Il suo amico Tomaso Montanari ha già detto che sarebbe un errore fare il “partito della Costituzione”...
Non sarebbe un partito, né il Comitato per il No si costituirà in
partito: penso a una “Alleanza per la Costituzione”. L’attuazione della
Carta non basta ma è il punto di partenza, la nostra matrice comune da
cui ripartire per unire un fronte ampio e scrivere un programma di forte
modernizzazione economica e sociale.
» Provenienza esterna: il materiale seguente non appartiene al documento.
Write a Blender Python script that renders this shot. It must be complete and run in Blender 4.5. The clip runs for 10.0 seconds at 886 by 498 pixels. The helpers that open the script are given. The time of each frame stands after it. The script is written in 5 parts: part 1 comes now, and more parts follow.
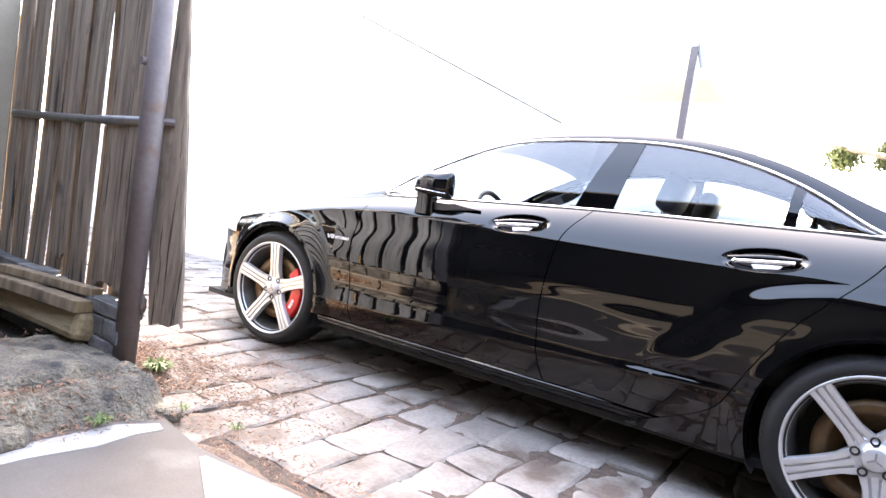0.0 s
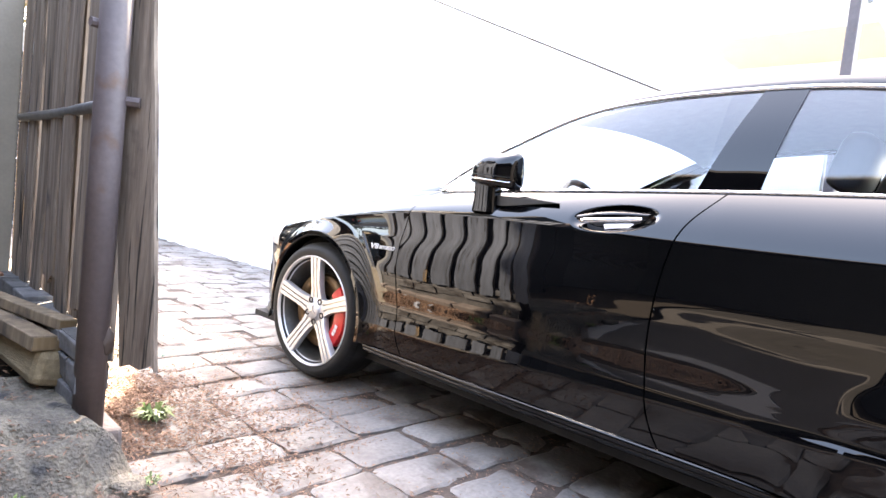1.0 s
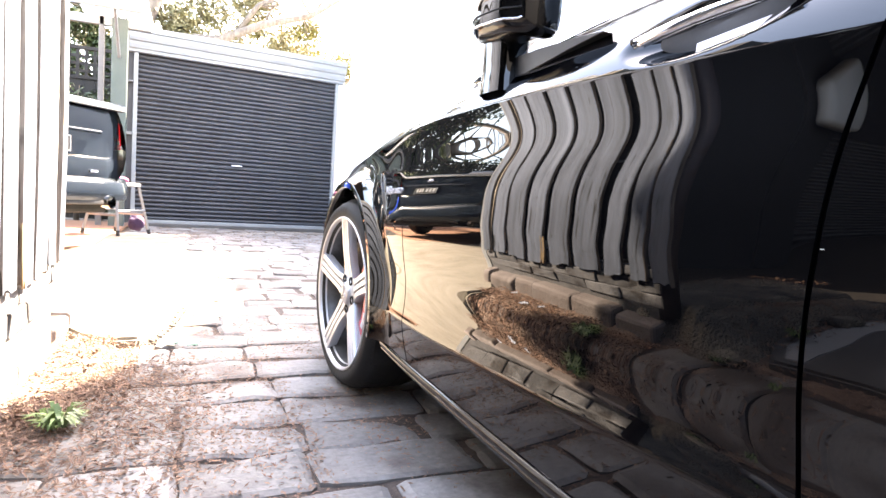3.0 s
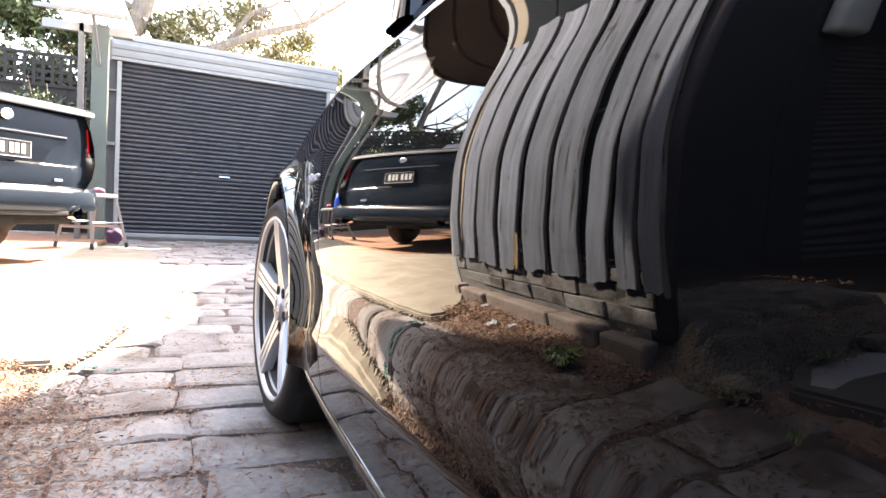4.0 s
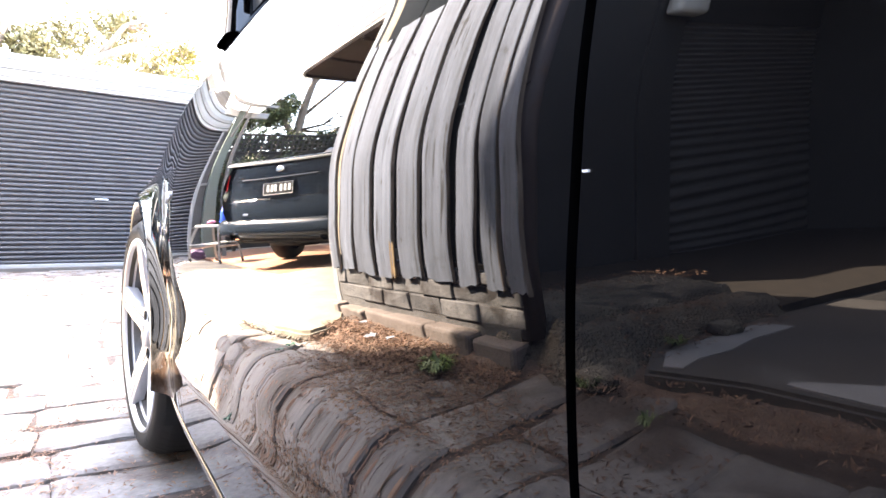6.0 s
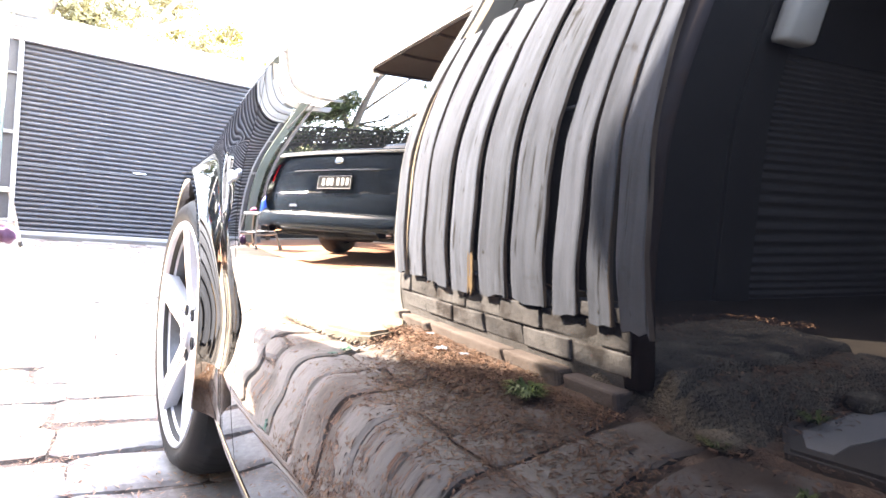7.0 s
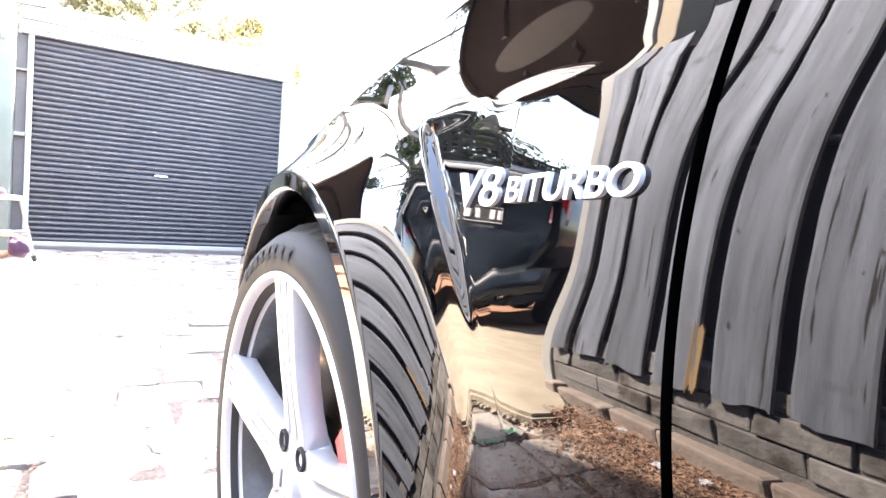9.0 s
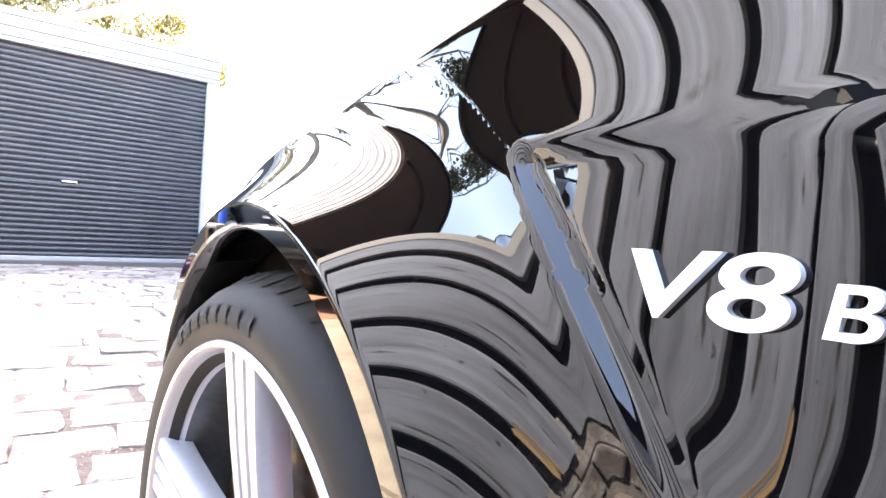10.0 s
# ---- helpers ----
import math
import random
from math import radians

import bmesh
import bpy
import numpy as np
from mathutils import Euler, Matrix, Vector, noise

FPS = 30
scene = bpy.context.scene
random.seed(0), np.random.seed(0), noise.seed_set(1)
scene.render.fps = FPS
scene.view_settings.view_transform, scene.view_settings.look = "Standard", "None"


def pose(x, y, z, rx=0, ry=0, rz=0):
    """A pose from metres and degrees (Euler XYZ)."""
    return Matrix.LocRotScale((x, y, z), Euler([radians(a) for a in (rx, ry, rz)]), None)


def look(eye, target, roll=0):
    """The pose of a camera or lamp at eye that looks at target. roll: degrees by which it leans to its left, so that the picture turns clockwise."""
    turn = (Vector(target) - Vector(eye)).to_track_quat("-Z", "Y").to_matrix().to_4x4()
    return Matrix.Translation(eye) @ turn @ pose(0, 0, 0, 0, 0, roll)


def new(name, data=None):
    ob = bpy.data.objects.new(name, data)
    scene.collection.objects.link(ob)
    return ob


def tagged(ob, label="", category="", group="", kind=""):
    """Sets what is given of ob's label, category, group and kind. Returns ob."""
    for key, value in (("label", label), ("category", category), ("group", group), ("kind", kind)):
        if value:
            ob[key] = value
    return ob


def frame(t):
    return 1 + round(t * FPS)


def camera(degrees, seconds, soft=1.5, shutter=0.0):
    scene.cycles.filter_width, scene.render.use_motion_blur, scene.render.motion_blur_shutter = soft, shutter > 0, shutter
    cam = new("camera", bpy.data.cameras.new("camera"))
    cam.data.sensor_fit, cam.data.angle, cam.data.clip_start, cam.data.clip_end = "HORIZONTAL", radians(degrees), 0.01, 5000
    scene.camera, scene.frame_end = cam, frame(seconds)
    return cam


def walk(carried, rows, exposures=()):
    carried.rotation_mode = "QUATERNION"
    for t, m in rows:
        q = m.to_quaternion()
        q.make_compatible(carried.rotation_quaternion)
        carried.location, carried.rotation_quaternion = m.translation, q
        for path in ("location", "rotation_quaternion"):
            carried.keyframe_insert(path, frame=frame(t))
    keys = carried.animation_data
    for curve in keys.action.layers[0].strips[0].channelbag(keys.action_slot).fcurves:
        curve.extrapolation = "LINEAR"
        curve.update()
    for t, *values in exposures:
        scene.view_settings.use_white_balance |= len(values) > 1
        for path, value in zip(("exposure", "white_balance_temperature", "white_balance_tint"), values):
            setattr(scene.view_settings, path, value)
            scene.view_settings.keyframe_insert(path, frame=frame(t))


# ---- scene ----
import functools

cam = camera(73.1, 10.0)

# seconds, eye, target, roll
PATH = [
    (0, (-2.266, -2.705, 0.904), (-0.607, -1.594, 0.783), 8.4),
    (0.3, (-1.956, -2.617, 0.895), (-0.397, -1.370, 0.773), 9.5),
    (0.5, (-1.917, -2.567, 0.915), (-0.349, -1.332, 0.797), 8.8),
    (0.8, (-1.647, -2.487, 0.881), (-0.118, -1.202, 0.791), 7.0),
    (1, (-1.57, -2.415, 0.872), (-0.14, -1.023, 0.745), 6.1),
    (1.2, (-1.441, -2.369, 0.874), (-0.155, -0.848, 0.688), 5.8),
    (1.5, (-1.221, -2.311, 0.854), (0.012, -0.746, 0.69), 6.6),
    (1.8, (-1.015, -2.260, 0.841), (0.220, -0.696, 0.672), 6.7),
    (2, (-0.884, -2.219, 0.798), (0.326, -0.638, 0.613), 5.9),
    (2.3, (-0.734, -2.173, 0.775), (0.315, -0.479, 0.600), 5.7),
    (2.5, (-0.644, -2.142, 0.727), (0.244, -0.359, 0.555), 4.2),
    (2.7, (-0.559, -2.11, 0.699), (0.242, -0.286, 0.523), 3.2),
    (3.8, (-0.196, -1.793, 0.641), (0.56, 0.053, 0.504), 4.9),
    (4, (-0.161, -1.78, 0.634), (0.598, 0.066, 0.514), 3.5),
    (4.5, (-0.109, -1.799, 0.635), (0.646, 0.048, 0.534), 2.7),
    (5, (-0.075, -1.823, 0.636), (0.789, -0.026, 0.556), 1.9),
    (5.5, (-0.069, -1.846, 0.634), (0.892, -0.1, 0.557), 2.0),
    (5.7, (-0.075, -1.845, 0.634), (0.947, -0.133, 0.564), 0.2),
    (6.8, (-0.127, -1.688, 0.634), (0.901, 0.027, 0.557), 4.4),
    (7, (-0.107, -1.536, 0.639), (0.86, 0.208, 0.564), 5.4),
    (7.5, (-0.116, -1.303, 0.651), (0.713, 0.51, 0.574), 4.8),
    (8, (-0.125, -1.044, 0.64), (0.833, 0.706, 0.551), 4.3),
    (8.5, (-0.125, -0.867, 0.648), (0.862, 0.87, 0.569), 4.2),
    (9, (-0.117, -0.724, 0.671), (0.804, 1.049, 0.572), 4.0),
    (9.5, (-0.097, -0.618, 0.687), (0.96, 1.076, 0.572), 3.0),
    (10, (-0.1, -0.514, 0.703), (1.021, 1.141, 0.643), 4.1),
]
walk(cam, [(t, look(eye, target, roll)) for t, eye, target, roll in PATH], [(0, 4.95, 8500, 15), (1.0, 4.82, 8400, 15), (2.0, 5.0, 8300, 15), (2.5, 4.88, 8200, 15), (2.7, 4.85, 8200, 15), (4, 4.2, 8000, 15), (5.0, 4.5, 8000, 15), (5.5, 5.05, 8000, 15), (5.7, 5.2, 8000, 15), (7.0, 5.95, 7900, 15), (7.5, 5.6, 7900, 15), (8, 5.5, 7900, 15), (9, 5.72, 7700, 15), (9.5, 5.55, 7600, 15), (10, 5.25, 7600, 15)])

# ---- light ----
SUN = Vector((0.56, 0.42, 0.78)).normalized()
world = bpy.data.worlds.new("sky")
scene.world = world
world.use_nodes = True
wt = world.node_tree
sky = wt.nodes.new("ShaderNodeTexSky")
sky.sky_type = "NISHITA"
sky.sun_disc = False
sky.sun_elevation = math.asin(SUN.z)
sky.sun_rotation = math.atan2(SUN.x, SUN.y)
sky.air_density, sky.dust_density = 1.0, 2.2
wt.links.new(sky.outputs[0], wt.nodes["Background"].inputs[0])
wt.nodes["Background"].inputs[1].default_value = 0.15
sun = new("sun", bpy.data.lights.new("sun", "SUN"))
sun.data.energy, sun.data.angle, sun.data.color = 4.3, radians(0.6), (1.0, 0.965, 0.91)
sun.matrix_world = look(SUN * 30, (0, 0, 0))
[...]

Un programma e un fronte
alternativi alle politiche liberiste e ai poteri sovranazionali che
hanno causato la crisi e che mirano a coltivarla per perpetrare le
attuali diseguaglianze e governare indisturbati, erodendo sempre più
diritti e spazi di libertà, grazie al diffuso senso di insicurezza e
paura. I tempi sono maturi. Anzi, non c’è più tempo da perdere: occorre
passare dal contrasto alla fase propositiva.
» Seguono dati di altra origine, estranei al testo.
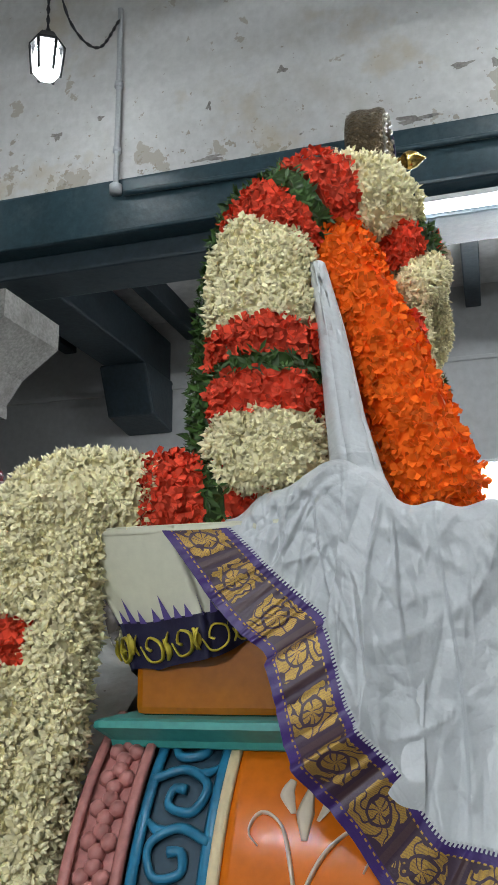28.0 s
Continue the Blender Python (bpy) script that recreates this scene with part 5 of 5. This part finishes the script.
garland("orange garland hanging behind the shoulder", [(-.225, .012, 2.065), (-.208, .096, 1.88), (-.192, .162, 1.69)], (.046, .052, .056), [(1, "orange")], 21, "orange garlands", gap=1.05)
garland("orange garland hanging behind the shoulder", [(.192, .030, 2.065), (.190, .100, 1.86), (.188, .157, 1.69)], (.046, .052, .056), [(1, "orange")], 22, "orange garlands", gap=1.05)
for sgn, strips in ((-1, ((.148, .140, "green", .031), (.092, .092, "red", .028), (.052, .030, "white", .023))), (1, ((.190, .195, "green", .028), (.138, .150, "red", .028), (.085, .080, "white", .027)))):
    for top, low, colour, r in strips:
        garland("narrow strip of %s garland before the idol" % {"green": "leafy", "red": "red", "white": "white"}[colour], [(sgn * top, -.03, 2.165), (sgn * top, -.10, 2.13), (sgn * top, -.135, 2.03), (sgn * (top + low) / 2, -.15, 1.9), (sgn * low, -.16, 1.70)], r, [(1, colour)], 141 + int(top * 300) * sgn, "garland strips", gap=.9)
garland("white jasmine roll tied across the idol's back", [(.145, .13, 1.995), (.10, .15, 2.035), (.04, .155, 2.06), (-.035, .15, 2.055)], (.022, .027, .027, .020), [(1, "white")], 51, gap=.85, size=.85)
garland("white jasmine roll tied across the idol's back", [(-.040, .155, 2.050), (-.10, .155, 2.022), (-.158, .140, 1.995)], (.017, .020, .020), [(1, "white")], 52, gap=.85, size=.85)
garland("white jasmine loop round the idol's back", [(.122, .135, 2.0), (.124, .14, 1.92), (.108, .15, 1.835), (.072, .155, 1.775), (0, .16, 1.752), (-.066, .155, 1.775), (-.100, .15, 1.84), (-.118, .145, 1.91), (-.145, .135, 1.985)], .0125, [(.70, "white"), (.10, "green"), (.06, "white")], 53, gap=.8, size=.8)
garland("red garland behind the jasmine loop", [(.15, .11, 1.95), (.145, .12, 1.82), (.10, .125, 1.735), (0, .13, 1.70), (-.10, .125, 1.735), (-.145, .12, 1.82), (-.145, .11, 1.97)], .030, [(.9, "red"), (.1, "green"), (.4, "red"), (.1, "green"), (.7, "red")], 54)
garland("green leafy band with red flowers behind the crown", [(.135, .115, 2.075), (.06, .135, 2.11), (-.02, .14, 2.125), (-.09, .135, 2.10), (-.15, .115, 2.07)], .030, [(.2, "red"), (.5, "green"), (.2, "red"), (.6, "green"), (.2, "red")], 55)
knot = thing("rope_knot", "jute rope knot tying the garlands", "rope")
part("knot", joined(sweep([(-.02, .15, 2.15), (-.03, .175, 2.125), (-.015, .18, 2.10), (-.025, .175, 2.075), (-.045, .17, 2.06)], .009, 8, 30, ripple=.2, ripples=9), sweep([(-.012, .155, 2.145), (-.02, .18, 2.12), (-.03, .178, 2.095)], .008, 8, 20, ripple=.2, ripples=6))[:2], ROPE, knot)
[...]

Così, secondo lei, sarebbe possibile rompere il binomio elettorale Pd/M5S?
Il 4 dicembre è stata una data cruciale e di rottura. Bisogna ripartire
dal lì. Quel voto, in netta controtendenza con l’astensionismo
dilagante nelle consultazioni politiche, dimostra che in Italia lo
spazio politico c’è già. Se circa il 50% degli elettori non partecipa
più al voto è perché non si sente rappresentata dagli attuali partiti,
ancor di più se si tratta di comitati elettorali fondati sulla
cooptazione dei fedeli e la nomina dei rappresentanti. Per superare
derive leaderistiche e populiste non c’è altro modo che favorire il
passaggio dalla democrazia meramente rappresentativa ad una
partecipativa, garantendo la più ampia partecipazione popolare alla
determinazione della politica nazionale, il metodo democratico e il
principio di rappresentanza come regola dei partiti e delle istituzioni,
la libertà di accesso alle cariche elettive, la legittimazione popolare
delle classi dirigenti. Credo che se le forze sinceramente democratiche
di questo Paese e le molte feconde esperienze civiche che sono emerse
in questi anni si unissero in un “programma costituzionale”,
raccoglierebbero un grande e inaspettato consenso.
In
Europa, come abbiamo visto anche in Francia, la sfida sembra essere tra
i Macron e Le Pen, ovvero tra il blocco dell’austerity e la destra
xenofoba. Come rompere questa spirale?
Unendo le
forze della sinistra con le molte esperienze civiche vitali e attive in
tanti Paesi in un progetto di radicale cambiamento del modello europeo. È
inoltre imprescindibile spezzare quel cortocircuito fra politica e
interessi economici che ha permesso di applicare i Trattati UE solo
nella parte che dava potere ai mercati e non laddove si indicavano
obiettivi quali lo sviluppo sostenibile, la solidarietà fra i popoli e
la piena occupazione. Non è più tollerabile un modello europeo che,
tramite il dogma del pareggio dei bilanci e del contenimento della spesa
pubblica, anche quella produttiva, consente ai Paesi economicamente più
forti di approfittare della debolezza di altri Stati membri e di
assorbire, di fatto, le loro migliori risorse umane ed eccellenze
produttive, previo azzeramento delle politiche sociali e degli
investimenti pubblici. Si è toccato il fondo: o l’Europa cambia o è
destinata a implodere. Questo sì che sarebbe uno scenario in cui i
populismi la farebbero da padroni. E nessun cittadino avrebbe di che
guadagnarci. L’Italia deve partecipare in prima linea a questo processo e
dopo il voto del 4 dicembre ha un’importante chance per farlo,
rilanciando insieme alla sua Costituzione un nuovo modello democratico
europeo, coerente con i suoi principi e con il primato della sovranità
popolare.
Anna Falcone, vice presidente del Comitato per il no al referendum costituzionale, lancia un appello pubblico per dare seguito alla vittoria del 4 Dicembre: “L’attuazione della Carta non basta ma è il punto di partenza, la nostra matrice comune per unire un fronte ampio e scrivere un programma di forte modernizzazione economica e sociale. Un progetto fortemente alternativo alle politiche liberiste e ai poteri sovranazionali che hanno causato la crisi”.